New Jersey Administrative Code
Title 11 - INSURANCE
Chapter 4 - ACTUARIAL SERVICES
Subchapter 30 - ACCELERATED DEATH BENEFITS
Section 11:4-30.5 - Surrender (total or partial)

Universal Citation: NJ Admin Code 11:4-30.5

Current through Register Vol. 56, No. 6, March 18, 2024

(a) Under the surrender approach, the owner of a policy or certificate is permitted to accelerate the payment of all or part of the death benefit, as specified in the policy or certificate, through the acceleration of (all or part) of the death benefit. Under this approach, the cash value, if any, is reduced by the same percentage as the death benefit.

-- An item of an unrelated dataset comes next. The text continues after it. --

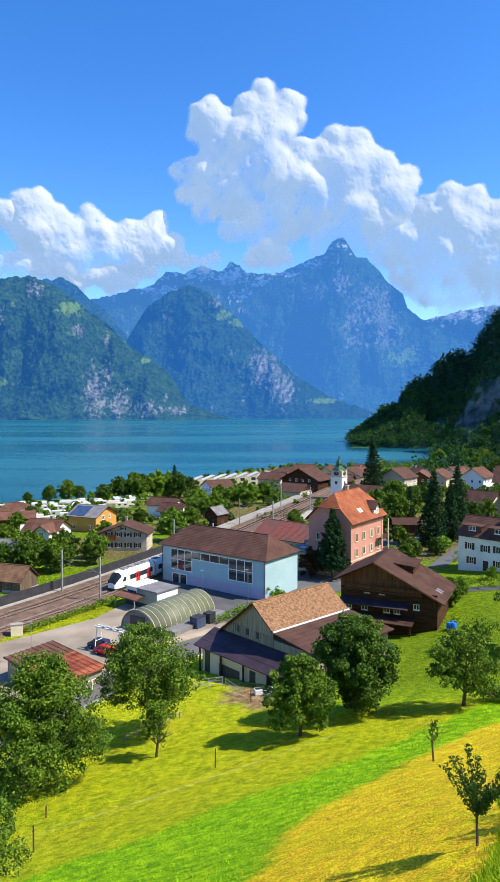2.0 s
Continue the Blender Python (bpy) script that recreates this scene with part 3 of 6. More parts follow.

(b) The following requirements apply to accelerated death benefit provisions which utilize the surrender approach.

1. The amount of the accelerated death benefit may be applied to repay an outstanding policy or certificate loan but only up to the amount of the outstanding loan multiplied by the percentage of the death benefits which have been accelerated. For example, where an owner has a death benefit of $ 100,000 with an outstanding policy loan of $ 20,000 and seeks to accelerate the payment of $ 25,000 or 25 percent of the death benefit, the $ 25,000 may be applied to repay up to 25 percent of the outstanding loan of $ 20,000. Thus, of the $ 25,000 accelerated payment, $ 5,000 may be applied to repayment of the loan and $ 20,000 may be paid to the owner.

2. The premium is proportionately reduced to reflect the amount of insurance remaining in effect and may be further reduced according to some specified formula, or become paid-up.

3. The insurer may pay the owner a present value of the death benefit which is being accelerated. The interest rate or interest rate methodology used in the calculation shall be disclosed in the policy or certificate and actuarial memorandum. The maximum interest rate shall not exceed the greater of:
i. The yield on the 90-day Treasury bills available on the date of application or of the accelerated payment, whichever is greater; or

ii. The maximum adjustable policy loan interest rate based on the Moody's Corporate Bond Yield Averages-Monthly Average Corporates published by Moody's Investment Services, Inc., or successor thereto, for the calendar month ending two months before the date of application for an accelerated payment. The policy loan interest rate is that which is permitted under the NAIC Model Policy Loan Interest Rate Bill, Model #590.